— START —

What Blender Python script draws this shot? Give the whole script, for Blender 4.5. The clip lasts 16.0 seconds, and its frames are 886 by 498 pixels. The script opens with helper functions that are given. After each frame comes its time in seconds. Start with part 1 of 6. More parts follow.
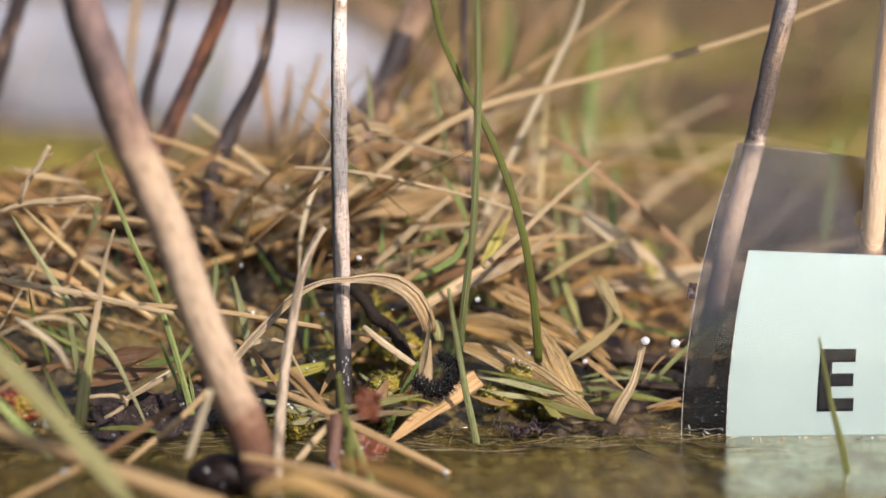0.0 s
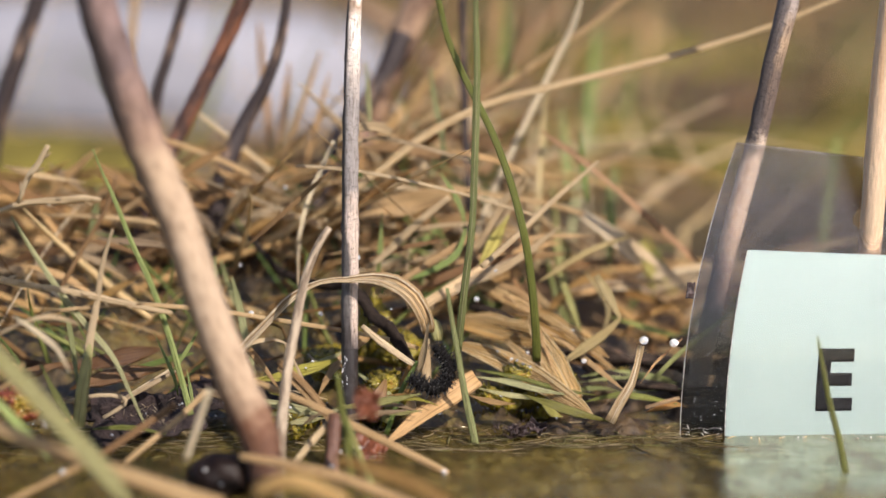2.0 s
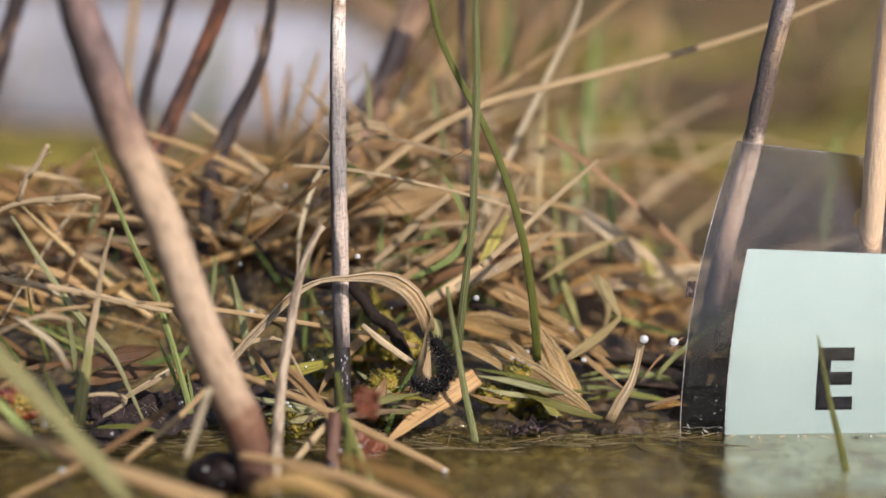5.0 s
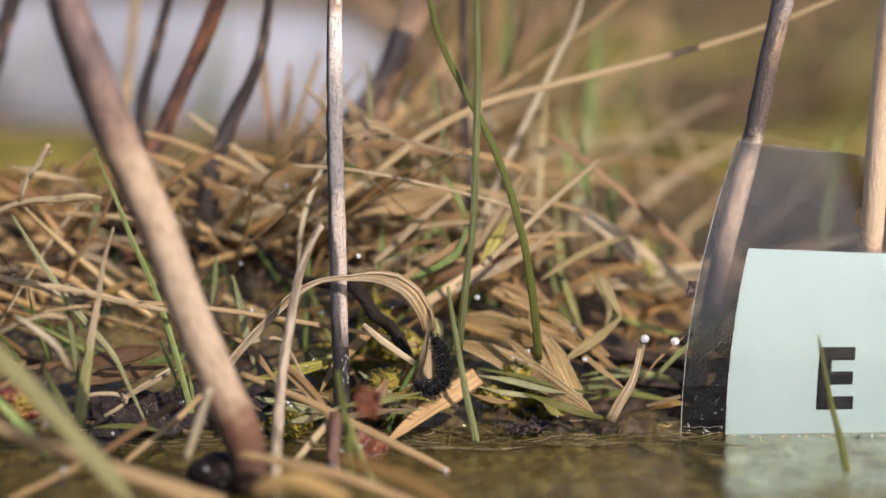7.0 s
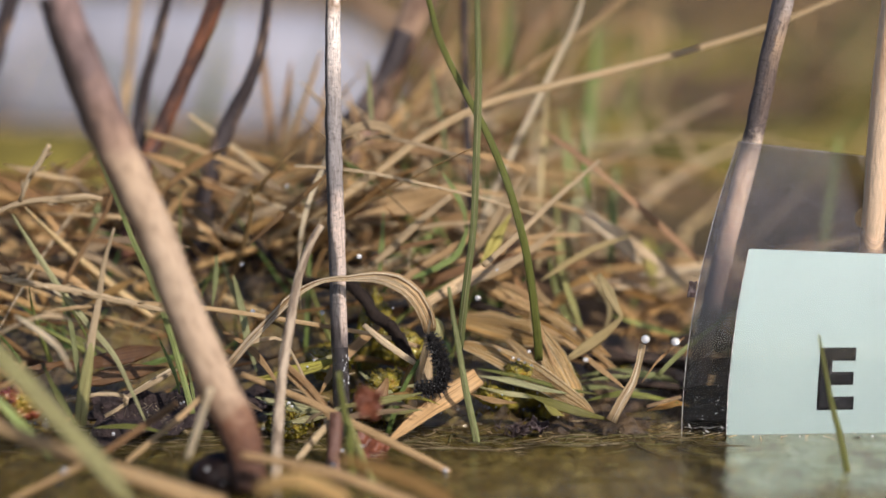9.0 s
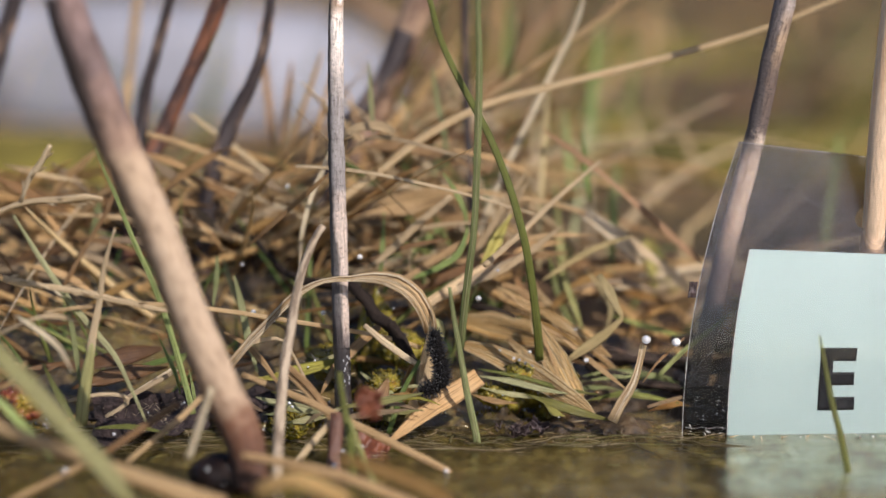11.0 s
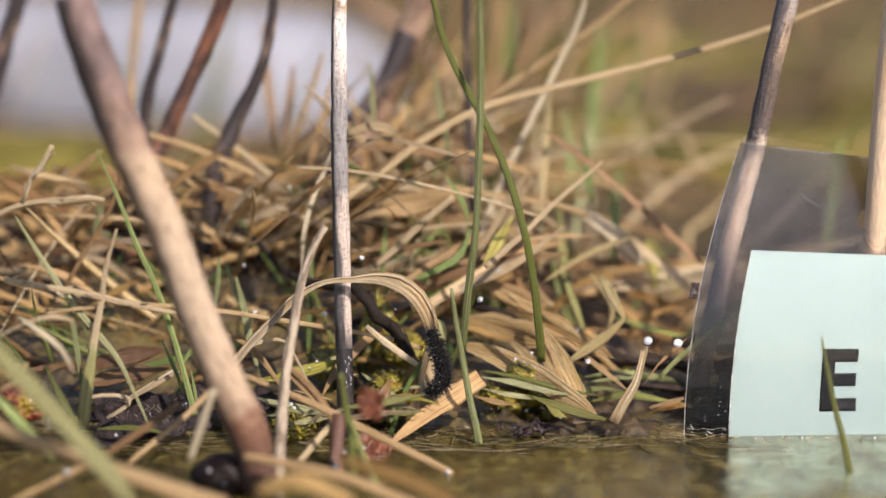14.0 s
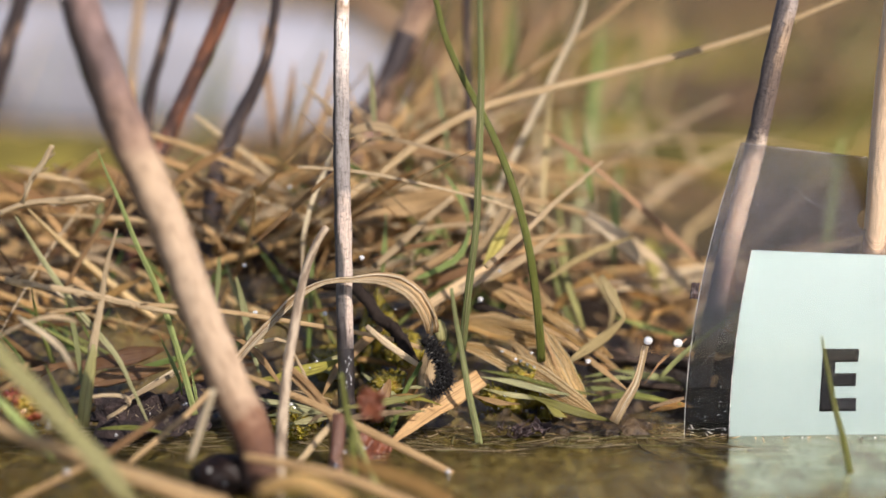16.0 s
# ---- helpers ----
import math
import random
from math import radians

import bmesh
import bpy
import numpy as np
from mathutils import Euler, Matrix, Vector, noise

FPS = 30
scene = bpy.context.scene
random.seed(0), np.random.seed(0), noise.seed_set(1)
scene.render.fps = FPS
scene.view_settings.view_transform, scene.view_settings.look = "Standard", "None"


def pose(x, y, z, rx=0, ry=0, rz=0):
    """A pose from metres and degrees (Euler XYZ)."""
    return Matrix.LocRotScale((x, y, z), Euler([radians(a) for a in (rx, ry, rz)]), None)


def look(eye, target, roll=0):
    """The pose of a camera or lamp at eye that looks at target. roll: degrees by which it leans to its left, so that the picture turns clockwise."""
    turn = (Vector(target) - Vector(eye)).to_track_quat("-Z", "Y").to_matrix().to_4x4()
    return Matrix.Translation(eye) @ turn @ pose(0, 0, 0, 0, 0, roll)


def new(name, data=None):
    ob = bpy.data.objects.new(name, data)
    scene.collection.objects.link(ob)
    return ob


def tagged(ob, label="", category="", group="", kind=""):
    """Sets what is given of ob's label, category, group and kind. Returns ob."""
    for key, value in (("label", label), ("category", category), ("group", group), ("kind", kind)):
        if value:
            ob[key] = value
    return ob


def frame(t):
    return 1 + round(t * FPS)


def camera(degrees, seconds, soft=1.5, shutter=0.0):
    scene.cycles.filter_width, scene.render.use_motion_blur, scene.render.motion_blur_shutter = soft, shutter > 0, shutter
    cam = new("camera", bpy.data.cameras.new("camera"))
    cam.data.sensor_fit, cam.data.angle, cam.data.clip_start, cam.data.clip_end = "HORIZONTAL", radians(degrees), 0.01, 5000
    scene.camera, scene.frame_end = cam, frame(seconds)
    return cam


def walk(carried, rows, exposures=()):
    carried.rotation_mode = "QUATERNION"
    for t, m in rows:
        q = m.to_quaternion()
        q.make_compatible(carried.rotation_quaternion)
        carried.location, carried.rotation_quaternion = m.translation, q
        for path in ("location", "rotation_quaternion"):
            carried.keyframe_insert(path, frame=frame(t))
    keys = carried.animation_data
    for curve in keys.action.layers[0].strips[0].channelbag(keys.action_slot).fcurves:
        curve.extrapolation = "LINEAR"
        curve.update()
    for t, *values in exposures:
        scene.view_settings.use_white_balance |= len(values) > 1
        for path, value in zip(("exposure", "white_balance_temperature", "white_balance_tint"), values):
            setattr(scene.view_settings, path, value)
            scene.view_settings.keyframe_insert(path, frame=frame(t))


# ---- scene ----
S = 0.001  # plan is drawn in millimetres: x across, y away from the lens, z up from the water


def mm(*p):
    return Vector(p) * S


# ---- camera ----
cam = camera(20.0, 16.0)
cam.data.dof.use_dof = True
cam.data.dof.focus_distance = 0.438
cam.data.dof.aperture_fstop = 7.2
EYE = (0.0, -0.432, 0.105)
# a tripod that settles by a few hundredths of a degree: seconds, pan, tilt
DRIFT = [(0, -4.7, .3), (.5, -4.7, .3), (1, -7.0, -.4), (2, -7.2, -.4), (3, -7.4, -1.2), (4, -7.7, -1.9),
         (5.2, -6.8, -2.5), (6.5, -5.7, -3.0), (8.5, -5.2, -3.2), (9, -4.4, -2.4), (10.2, -3.6, -2.0),
         (11.5, -2.7, -1.7), (12.5, -1.4, -1.2), (13, -.7, -.4), (14, 0, 0), (16, .3, -.1)]
PX = 180 / math.pi / 4446
walk(cam, [(t, pose(*EYE, 80.51 + v * PX, 0, h * PX)) for t, h, v in DRIFT],
     [(t, 0.50 + e, k, 15) for t, e, k in ((0, 0, 6500), (3, -.02, 6500), (4, -.16, 6450), (6.5, -.22, 6350), (7.5, -.16, 6350), (8.5, -.18, 6350), (9, -.29, 6300),
                                         (11.5, -.26, 6200), (12.5, -.13, 6250), (13.5, -.02, 6350), (14.5, -.02, 6400), (16, -.02, 6480))])

# ---- light ----
world = bpy.data.worlds.new("sky")
scene.world = world
world.use_nodes = True
wn = world.node_tree.nodes
sky = wn.new("ShaderNodeTexSky")
sky.sky_type = 'NISHITA'
sky.sun_disc = False
SUN_FROM = Vector((0.49, -0.60, 0.68)).normalized()
sky.sun_elevation = math.asin(SUN_FROM.z)
sky.sun_rotation = math.atan2(SUN_FROM.x, SUN_FROM.y)
wn["Background"].inputs[1].default_value = 0.12
world.node_tree.links.new(sky.outputs[0], wn["Background"].inputs[0])
sun = new("sun", bpy.data.lights.new("sun", 'SUN'))
sun.data.energy = 4.5
sun.data.angle = radians(0.53)
sun.data.color = (1.0, 0.925, 0.83)
sun.matrix_world = look(SUN_FROM * 3, (0, 0, 0))


# ---- materials ----
def material(name, rough=0.6, spec=0.4):
    m = bpy.data.materials.new(name)
    m.use_nodes = True
    t = m.node_tree
    b = t.nodes["Principled BSDF"]
    b.inputs["Roughness"].default_value = rough
    b.inputs["Specular IOR Level"].default_value = spec
    return m, t, b


def ramp(t, fac, stops, interp='LINEAR'):
    r = t.nodes.new("ShaderNodeValToRGB")
    r.color_ramp.interpolation = interp
    e = r.color_ramp.elements
    while len(e) < len(stops):
        e.new(0.5)
    for i, (p, c) in enumerate(stops):
        e[i].position = p
        e[i].color = (*c, 1)
    t.links.new(fac, r.inputs[0])
    return r.outputs[0]


def tex(t, scale, coord='Object', stretch=(1, 1, 1), detail=4, rough=0.6):
    c = t.nodes.new("ShaderNodeTexCoord")
    mp = t.nodes.new("ShaderNodeMapping")
    mp.inputs["Scale"].default_value = stretch
    n = t.nodes.new("ShaderNodeTexNoise")
    n.inputs["Scale"].default_value = scale
    n.inputs["Detail"].default_value = detail
    n.inputs["Roughness"].default_value = rough
    t.links.new(c.outputs[coord], mp.inputs[0])
    t.links.new(mp.outputs[0], n.inputs[0])
    return n.outputs[0]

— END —

Reproduce exactly the run of lines that opens the listing and closes with the line holding "scene = bpy.context.scene". Pictures are excluded.

Worked answer:
What Blender Python script draws this shot? Give the whole script, for Blender 4.5. The clip lasts 16.0 seconds, and its frames are 886 by 498 pixels. The script opens with helper functions that are given. After each frame comes its time in seconds. Start with part 1 of 6. More parts follow.
0.0 s
2.0 s
5.0 s
7.0 s
9.0 s
11.0 s
14.0 s
16.0 s
# ---- helpers ----
import math
import random
from math import radians

import bmesh
import bpy
import numpy as np
from mathutils import Euler, Matrix, Vector, noise

FPS = 30
scene = bpy.context.scene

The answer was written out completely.